## start Material for the task
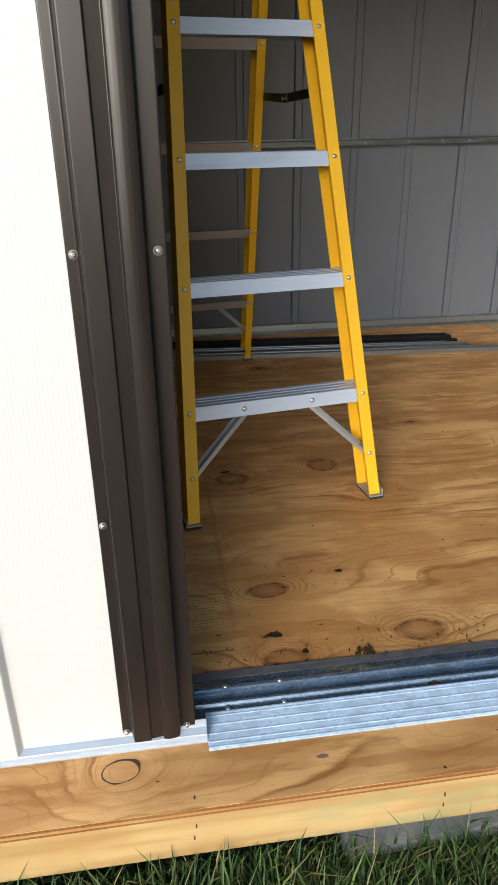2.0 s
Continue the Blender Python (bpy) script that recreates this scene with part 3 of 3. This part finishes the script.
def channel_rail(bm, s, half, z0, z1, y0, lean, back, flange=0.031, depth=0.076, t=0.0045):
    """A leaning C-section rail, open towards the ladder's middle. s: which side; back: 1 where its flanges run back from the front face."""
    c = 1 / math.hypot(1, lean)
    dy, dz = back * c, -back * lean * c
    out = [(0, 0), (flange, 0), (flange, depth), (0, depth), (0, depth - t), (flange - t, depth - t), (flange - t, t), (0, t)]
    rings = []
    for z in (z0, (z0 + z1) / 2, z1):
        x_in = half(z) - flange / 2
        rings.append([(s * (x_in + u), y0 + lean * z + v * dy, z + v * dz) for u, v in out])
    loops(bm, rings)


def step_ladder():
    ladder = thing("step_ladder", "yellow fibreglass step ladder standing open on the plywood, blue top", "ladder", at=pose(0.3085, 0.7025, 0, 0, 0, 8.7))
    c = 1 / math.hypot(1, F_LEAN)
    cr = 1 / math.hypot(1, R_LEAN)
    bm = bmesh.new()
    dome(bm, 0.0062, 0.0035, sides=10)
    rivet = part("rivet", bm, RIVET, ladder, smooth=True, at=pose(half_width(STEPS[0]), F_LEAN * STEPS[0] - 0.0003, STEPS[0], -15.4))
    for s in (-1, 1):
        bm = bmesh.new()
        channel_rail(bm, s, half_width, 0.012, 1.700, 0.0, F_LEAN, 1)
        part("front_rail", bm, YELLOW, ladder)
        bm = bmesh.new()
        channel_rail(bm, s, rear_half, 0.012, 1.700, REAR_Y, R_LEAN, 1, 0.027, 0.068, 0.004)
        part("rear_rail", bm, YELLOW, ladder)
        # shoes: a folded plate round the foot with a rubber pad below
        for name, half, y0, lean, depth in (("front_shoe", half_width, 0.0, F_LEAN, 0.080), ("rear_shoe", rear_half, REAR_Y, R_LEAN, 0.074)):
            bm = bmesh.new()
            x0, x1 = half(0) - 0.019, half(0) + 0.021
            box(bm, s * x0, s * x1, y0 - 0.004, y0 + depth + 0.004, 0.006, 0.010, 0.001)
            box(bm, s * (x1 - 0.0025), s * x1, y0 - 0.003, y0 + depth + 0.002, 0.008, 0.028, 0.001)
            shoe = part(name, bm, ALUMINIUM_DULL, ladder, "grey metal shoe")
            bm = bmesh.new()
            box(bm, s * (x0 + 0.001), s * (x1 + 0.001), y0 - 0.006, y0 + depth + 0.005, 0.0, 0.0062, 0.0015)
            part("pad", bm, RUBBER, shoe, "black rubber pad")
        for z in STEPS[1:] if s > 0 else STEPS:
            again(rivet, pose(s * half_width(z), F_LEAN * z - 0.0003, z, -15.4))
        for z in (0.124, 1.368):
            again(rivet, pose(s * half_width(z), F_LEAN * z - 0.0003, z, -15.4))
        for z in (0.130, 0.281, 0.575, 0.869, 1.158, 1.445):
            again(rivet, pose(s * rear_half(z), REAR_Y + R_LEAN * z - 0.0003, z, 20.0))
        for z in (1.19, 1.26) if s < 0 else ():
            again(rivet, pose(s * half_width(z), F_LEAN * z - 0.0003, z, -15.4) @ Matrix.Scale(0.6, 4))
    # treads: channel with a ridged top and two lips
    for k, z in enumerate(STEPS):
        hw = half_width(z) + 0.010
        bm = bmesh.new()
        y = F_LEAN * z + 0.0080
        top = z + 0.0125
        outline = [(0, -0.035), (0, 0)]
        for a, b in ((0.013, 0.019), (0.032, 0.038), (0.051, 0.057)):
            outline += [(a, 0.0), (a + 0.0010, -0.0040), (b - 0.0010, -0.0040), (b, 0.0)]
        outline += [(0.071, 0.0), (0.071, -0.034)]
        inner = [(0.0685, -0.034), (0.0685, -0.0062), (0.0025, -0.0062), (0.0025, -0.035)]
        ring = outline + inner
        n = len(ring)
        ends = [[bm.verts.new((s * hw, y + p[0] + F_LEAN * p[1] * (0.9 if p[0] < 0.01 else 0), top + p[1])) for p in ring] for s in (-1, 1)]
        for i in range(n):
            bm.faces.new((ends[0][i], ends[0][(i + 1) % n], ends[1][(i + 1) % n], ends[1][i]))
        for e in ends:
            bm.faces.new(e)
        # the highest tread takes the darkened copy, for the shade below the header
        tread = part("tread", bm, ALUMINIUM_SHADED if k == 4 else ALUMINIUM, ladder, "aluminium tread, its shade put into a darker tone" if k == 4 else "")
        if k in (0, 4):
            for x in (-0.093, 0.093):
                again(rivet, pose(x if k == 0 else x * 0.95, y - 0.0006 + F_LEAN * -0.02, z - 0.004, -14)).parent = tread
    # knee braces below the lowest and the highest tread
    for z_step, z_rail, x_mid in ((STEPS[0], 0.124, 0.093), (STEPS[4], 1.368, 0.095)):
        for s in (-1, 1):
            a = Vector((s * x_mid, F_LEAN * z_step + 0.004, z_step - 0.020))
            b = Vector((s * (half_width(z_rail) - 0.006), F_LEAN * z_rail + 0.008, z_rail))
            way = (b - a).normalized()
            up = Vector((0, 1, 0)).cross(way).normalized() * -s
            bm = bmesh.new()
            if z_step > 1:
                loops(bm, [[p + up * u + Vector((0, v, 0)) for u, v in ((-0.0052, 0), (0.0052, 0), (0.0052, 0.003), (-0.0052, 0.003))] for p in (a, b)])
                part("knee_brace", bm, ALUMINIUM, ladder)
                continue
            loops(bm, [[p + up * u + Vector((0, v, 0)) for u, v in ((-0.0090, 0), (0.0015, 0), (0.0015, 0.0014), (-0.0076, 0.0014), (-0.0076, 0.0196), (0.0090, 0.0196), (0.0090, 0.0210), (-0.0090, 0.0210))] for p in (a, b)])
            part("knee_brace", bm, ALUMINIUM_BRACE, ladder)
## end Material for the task
## start Material for the task
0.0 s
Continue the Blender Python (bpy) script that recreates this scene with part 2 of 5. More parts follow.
## end Material for the task
§ **Problem description**
Extract, word for word, every line beginning with the one that holds "finishes the script." and concluding with the one that holds "loops(bm, rings)". Include both of those lines.

§ **Answer to the exercise**
Continue the Blender Python (bpy) script that recreates this scene with part 3 of 3. This part finishes the script.
def channel_rail(bm, s, half, z0, z1, y0, lean, back, flange=0.031, depth=0.076, t=0.0045):
    """A leaning C-section rail, open towards the ladder's middle. s: which side; back: 1 where its flanges run back from the front face."""
    c = 1 / math.hypot(1, lean)
    dy, dz = back * c, -back * lean * c
    out = [(0, 0), (flange, 0), (flange, depth), (0, depth), (0, depth - t), (flange - t, depth - t), (flange - t, t), (0, t)]
    rings = []
    for z in (z0, (z0 + z1) / 2, z1):
        x_in = half(z) - flange / 2
        rings.append([(s * (x_in + u), y0 + lean * z + v * dy, z + v * dz) for u, v in out])
    loops(bm, rings)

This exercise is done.